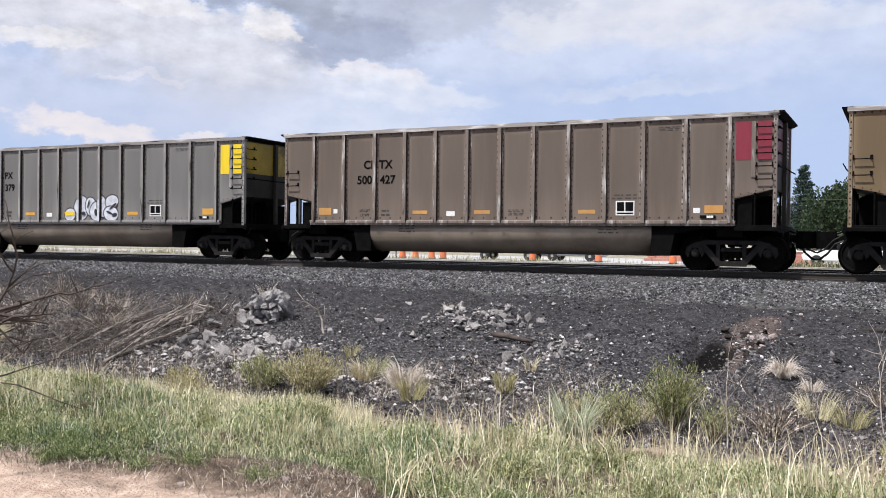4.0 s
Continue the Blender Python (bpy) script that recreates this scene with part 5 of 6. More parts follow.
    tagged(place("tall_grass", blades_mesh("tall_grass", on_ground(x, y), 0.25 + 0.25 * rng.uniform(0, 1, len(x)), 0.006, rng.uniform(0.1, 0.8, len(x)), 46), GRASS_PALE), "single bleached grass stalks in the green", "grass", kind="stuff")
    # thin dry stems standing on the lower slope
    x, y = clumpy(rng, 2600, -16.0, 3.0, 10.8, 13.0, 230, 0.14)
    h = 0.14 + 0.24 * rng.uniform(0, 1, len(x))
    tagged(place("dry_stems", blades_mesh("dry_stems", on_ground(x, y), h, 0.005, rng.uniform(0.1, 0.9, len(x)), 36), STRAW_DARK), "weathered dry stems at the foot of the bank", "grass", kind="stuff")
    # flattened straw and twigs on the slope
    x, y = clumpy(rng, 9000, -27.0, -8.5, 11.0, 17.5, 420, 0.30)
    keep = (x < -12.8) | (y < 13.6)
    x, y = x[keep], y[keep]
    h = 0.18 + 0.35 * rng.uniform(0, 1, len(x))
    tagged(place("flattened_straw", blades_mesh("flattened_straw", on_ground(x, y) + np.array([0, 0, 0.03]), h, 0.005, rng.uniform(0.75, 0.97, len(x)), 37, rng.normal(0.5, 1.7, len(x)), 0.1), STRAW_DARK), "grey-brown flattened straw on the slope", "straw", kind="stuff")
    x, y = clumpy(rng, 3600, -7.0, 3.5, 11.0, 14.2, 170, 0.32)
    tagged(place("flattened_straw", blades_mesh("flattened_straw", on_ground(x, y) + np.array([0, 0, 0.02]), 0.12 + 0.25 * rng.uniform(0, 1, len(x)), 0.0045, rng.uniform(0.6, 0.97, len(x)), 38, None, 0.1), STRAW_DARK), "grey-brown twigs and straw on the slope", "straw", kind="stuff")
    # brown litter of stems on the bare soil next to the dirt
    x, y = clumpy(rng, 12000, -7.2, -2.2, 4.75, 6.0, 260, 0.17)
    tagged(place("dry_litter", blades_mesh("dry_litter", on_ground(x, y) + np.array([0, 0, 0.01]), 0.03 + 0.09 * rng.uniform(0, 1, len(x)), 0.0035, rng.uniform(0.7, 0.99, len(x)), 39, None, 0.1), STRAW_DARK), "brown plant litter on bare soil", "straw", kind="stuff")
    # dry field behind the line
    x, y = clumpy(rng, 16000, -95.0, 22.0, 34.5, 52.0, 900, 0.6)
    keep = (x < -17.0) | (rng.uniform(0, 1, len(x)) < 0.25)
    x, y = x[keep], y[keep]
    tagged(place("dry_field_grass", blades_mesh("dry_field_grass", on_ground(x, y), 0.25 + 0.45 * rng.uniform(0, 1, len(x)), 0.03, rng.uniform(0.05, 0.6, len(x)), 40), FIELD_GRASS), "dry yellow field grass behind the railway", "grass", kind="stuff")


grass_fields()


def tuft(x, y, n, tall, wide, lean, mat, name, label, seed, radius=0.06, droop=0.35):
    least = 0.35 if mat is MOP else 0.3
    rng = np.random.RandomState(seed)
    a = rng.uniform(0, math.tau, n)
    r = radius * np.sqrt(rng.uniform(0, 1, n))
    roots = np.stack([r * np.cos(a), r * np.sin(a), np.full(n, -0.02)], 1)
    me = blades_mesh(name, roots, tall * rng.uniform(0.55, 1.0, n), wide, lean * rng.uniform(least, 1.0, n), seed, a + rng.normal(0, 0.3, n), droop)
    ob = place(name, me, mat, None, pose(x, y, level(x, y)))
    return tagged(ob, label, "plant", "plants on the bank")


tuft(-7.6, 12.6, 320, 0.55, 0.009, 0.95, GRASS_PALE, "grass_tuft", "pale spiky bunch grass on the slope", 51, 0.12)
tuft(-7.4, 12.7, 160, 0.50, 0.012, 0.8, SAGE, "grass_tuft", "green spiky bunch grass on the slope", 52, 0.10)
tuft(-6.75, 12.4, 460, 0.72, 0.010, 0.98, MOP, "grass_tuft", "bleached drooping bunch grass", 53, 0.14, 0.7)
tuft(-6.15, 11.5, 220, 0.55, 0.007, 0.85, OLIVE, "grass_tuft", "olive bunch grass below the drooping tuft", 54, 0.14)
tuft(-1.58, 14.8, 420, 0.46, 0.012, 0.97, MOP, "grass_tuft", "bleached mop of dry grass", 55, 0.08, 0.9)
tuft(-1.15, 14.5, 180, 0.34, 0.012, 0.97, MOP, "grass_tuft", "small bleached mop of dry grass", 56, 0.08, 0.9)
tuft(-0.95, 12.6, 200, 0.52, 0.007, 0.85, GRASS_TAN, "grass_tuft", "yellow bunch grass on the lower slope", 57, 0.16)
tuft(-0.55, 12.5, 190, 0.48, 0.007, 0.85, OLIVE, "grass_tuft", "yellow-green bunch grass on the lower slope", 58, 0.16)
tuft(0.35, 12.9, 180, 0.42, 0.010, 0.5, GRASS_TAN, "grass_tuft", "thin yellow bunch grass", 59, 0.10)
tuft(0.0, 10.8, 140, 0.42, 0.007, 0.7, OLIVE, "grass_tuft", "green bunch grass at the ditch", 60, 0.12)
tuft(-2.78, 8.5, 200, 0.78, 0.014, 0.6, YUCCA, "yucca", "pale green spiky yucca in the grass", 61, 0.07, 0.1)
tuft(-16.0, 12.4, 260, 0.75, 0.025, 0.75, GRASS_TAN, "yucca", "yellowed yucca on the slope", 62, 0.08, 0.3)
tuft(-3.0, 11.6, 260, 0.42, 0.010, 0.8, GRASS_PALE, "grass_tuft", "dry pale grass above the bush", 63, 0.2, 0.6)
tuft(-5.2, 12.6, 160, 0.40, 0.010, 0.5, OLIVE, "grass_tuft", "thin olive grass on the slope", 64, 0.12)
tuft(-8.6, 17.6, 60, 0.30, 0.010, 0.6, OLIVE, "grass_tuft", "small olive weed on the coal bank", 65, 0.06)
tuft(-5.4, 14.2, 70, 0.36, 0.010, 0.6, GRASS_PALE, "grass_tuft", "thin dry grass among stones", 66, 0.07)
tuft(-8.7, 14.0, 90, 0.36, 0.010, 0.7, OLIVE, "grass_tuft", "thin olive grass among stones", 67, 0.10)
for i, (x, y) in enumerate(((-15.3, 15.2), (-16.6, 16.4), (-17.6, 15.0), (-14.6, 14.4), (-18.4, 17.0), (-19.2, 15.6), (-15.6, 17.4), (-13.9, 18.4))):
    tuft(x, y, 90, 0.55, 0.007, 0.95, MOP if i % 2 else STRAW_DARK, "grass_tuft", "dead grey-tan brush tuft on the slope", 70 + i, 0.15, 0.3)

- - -

Direction >>
Return the listing above unchanged, apart from dropping its pictures.

Written response >>
4.0 s
Continue the Blender Python (bpy) script that recreates this scene with part 5 of 6. More parts follow.
    tagged(place("tall_grass", blades_mesh("tall_grass", on_ground(x, y), 0.25 + 0.25 * rng.uniform(0, 1, len(x)), 0.006, rng.uniform(0.1, 0.8, len(x)), 46), GRASS_PALE), "single bleached grass stalks in the green", "grass", kind="stuff")
    # thin dry stems standing on the lower slope
    x, y = clumpy(rng, 2600, -16.0, 3.0, 10.8, 13.0, 230, 0.14)
    h = 0.14 + 0.24 * rng.uniform(0, 1, len(x))
    tagged(place("dry_stems", blades_mesh("dry_stems", on_ground(x, y), h, 0.005, rng.uniform(0.1, 0.9, len(x)), 36), STRAW_DARK), "weathered dry stems at the foot of the bank", "grass", kind="stuff")
    # flattened straw and twigs on the slope
    x, y = clumpy(rng, 9000, -27.0, -8.5, 11.0, 17.5, 420, 0.30)
    keep = (x < -12.8) | (y < 13.6)
    x, y = x[keep], y[keep]
    h = 0.18 + 0.35 * rng.uniform(0, 1, len(x))
    tagged(place("flattened_straw", blades_mesh("flattened_straw", on_ground(x, y) + np.array([0, 0, 0.03]), h, 0.005, rng.uniform(0.75, 0.97, len(x)), 37, rng.normal(0.5, 1.7, len(x)), 0.1), STRAW_DARK), "grey-brown flattened straw on the slope", "straw", kind="stuff")
    x, y = clumpy(rng, 3600, -7.0, 3.5, 11.0, 14.2, 170, 0.32)
    tagged(place("flattened_straw", blades_mesh("flattened_straw", on_ground(x, y) + np.array([0, 0, 0.02]), 0.12 + 0.25 * rng.uniform(0, 1, len(x)), 0.0045, rng.uniform(0.6, 0.97, len(x)), 38, None, 0.1), STRAW_DARK), "grey-brown twigs and straw on the slope", "straw", kind="stuff")
    # brown litter of stems on the bare soil next to the dirt
    x, y = clumpy(rng, 12000, -7.2, -2.2, 4.75, 6.0, 260, 0.17)
    tagged(place("dry_litter", blades_mesh("dry_litter", on_ground(x, y) + np.array([0, 0, 0.01]), 0.03 + 0.09 * rng.uniform(0, 1, len(x)), 0.0035, rng.uniform(0.7, 0.99, len(x)), 39, None, 0.1), STRAW_DARK), "brown plant litter on bare soil", "straw", kind="stuff")
    # dry field behind the line
    x, y = clumpy(rng, 16000, -95.0, 22.0, 34.5, 52.0, 900, 0.6)
    keep = (x < -17.0) | (rng.uniform(0, 1, len(x)) < 0.25)
    x, y = x[keep], y[keep]
    tagged(place("dry_field_grass", blades_mesh("dry_field_grass", on_ground(x, y), 0.25 + 0.45 * rng.uniform(0, 1, len(x)), 0.03, rng.uniform(0.05, 0.6, len(x)), 40), FIELD_GRASS), "dry yellow field grass behind the railway", "grass", kind="stuff")


grass_fields()


def tuft(x, y, n, tall, wide, lean, mat, name, label, seed, radius=0.06, droop=0.35):
    least = 0.35 if mat is MOP else 0.3
    rng = np.random.RandomState(seed)
    a = rng.uniform(0, math.tau, n)
    r = radius * np.sqrt(rng.uniform(0, 1, n))
    roots = np.stack([r * np.cos(a), r * np.sin(a), np.full(n, -0.02)], 1)
    me = blades_mesh(name, roots, tall * rng.uniform(0.55, 1.0, n), wide, lean * rng.uniform(least, 1.0, n), seed, a + rng.normal(0, 0.3, n), droop)
    ob = place(name, me, mat, None, pose(x, y, level(x, y)))
    return tagged(ob, label, "plant", "plants on the bank")


tuft(-7.6, 12.6, 320, 0.55, 0.009, 0.95, GRASS_PALE, "grass_tuft", "pale spiky bunch grass on the slope", 51, 0.12)
tuft(-7.4, 12.7, 160, 0.50, 0.012, 0.8, SAGE, "grass_tuft", "green spiky bunch grass on the slope", 52, 0.10)
tuft(-6.75, 12.4, 460, 0.72, 0.010, 0.98, MOP, "grass_tuft", "bleached drooping bunch grass", 53, 0.14, 0.7)
tuft(-6.15, 11.5, 220, 0.55, 0.007, 0.85, OLIVE, "grass_tuft", "olive bunch grass below the drooping tuft", 54, 0.14)
tuft(-1.58, 14.8, 420, 0.46, 0.012, 0.97, MOP, "grass_tuft", "bleached mop of dry grass", 55, 0.08, 0.9)
tuft(-1.15, 14.5, 180, 0.34, 0.012, 0.97, MOP, "grass_tuft", "small bleached mop of dry grass", 56, 0.08, 0.9)
tuft(-0.95, 12.6, 200, 0.52, 0.007, 0.85, GRASS_TAN, "grass_tuft", "yellow bunch grass on the lower slope", 57, 0.16)
tuft(-0.55, 12.5, 190, 0.48, 0.007, 0.85, OLIVE, "grass_tuft", "yellow-green bunch grass on the lower slope", 58, 0.16)
tuft(0.35, 12.9, 180, 0.42, 0.010, 0.5, GRASS_TAN, "grass_tuft", "thin yellow bunch grass", 59, 0.10)
tuft(0.0, 10.8, 140, 0.42, 0.007, 0.7, OLIVE, "grass_tuft", "green bunch grass at the ditch", 60, 0.12)
tuft(-2.78, 8.5, 200, 0.78, 0.014, 0.6, YUCCA, "yucca", "pale green spiky yucca in the grass", 61, 0.07, 0.1)
tuft(-16.0, 12.4, 260, 0.75, 0.025, 0.75, GRASS_TAN, "yucca", "yellowed yucca on the slope", 62, 0.08, 0.3)
tuft(-3.0, 11.6, 260, 0.42, 0.010, 0.8, GRASS_PALE, "grass_tuft", "dry pale grass above the bush", 63, 0.2, 0.6)
tuft(-5.2, 12.6, 160, 0.40, 0.010, 0.5, OLIVE, "grass_tuft", "thin olive grass on the slope", 64, 0.12)
tuft(-8.6, 17.6, 60, 0.30, 0.010, 0.6, OLIVE, "grass_tuft", "small olive weed on the coal bank", 65, 0.06)
tuft(-5.4, 14.2, 70, 0.36, 0.010, 0.6, GRASS_PALE, "grass_tuft", "thin dry grass among stones", 66, 0.07)
tuft(-8.7, 14.0, 90, 0.36, 0.010, 0.7, OLIVE, "grass_tuft", "thin olive grass among stones", 67, 0.10)
for i, (x, y) in enumerate(((-15.3, 15.2), (-16.6, 16.4), (-17.6, 15.0), (-14.6, 14.4), (-18.4, 17.0), (-19.2, 15.6), (-15.6, 17.4), (-13.9, 18.4))):
    tuft(x, y, 90, 0.55, 0.007, 0.95, MOP if i % 2 else STRAW_DARK, "grass_tuft", "dead grey-tan brush tuft on the slope", 70 + i, 0.15, 0.3)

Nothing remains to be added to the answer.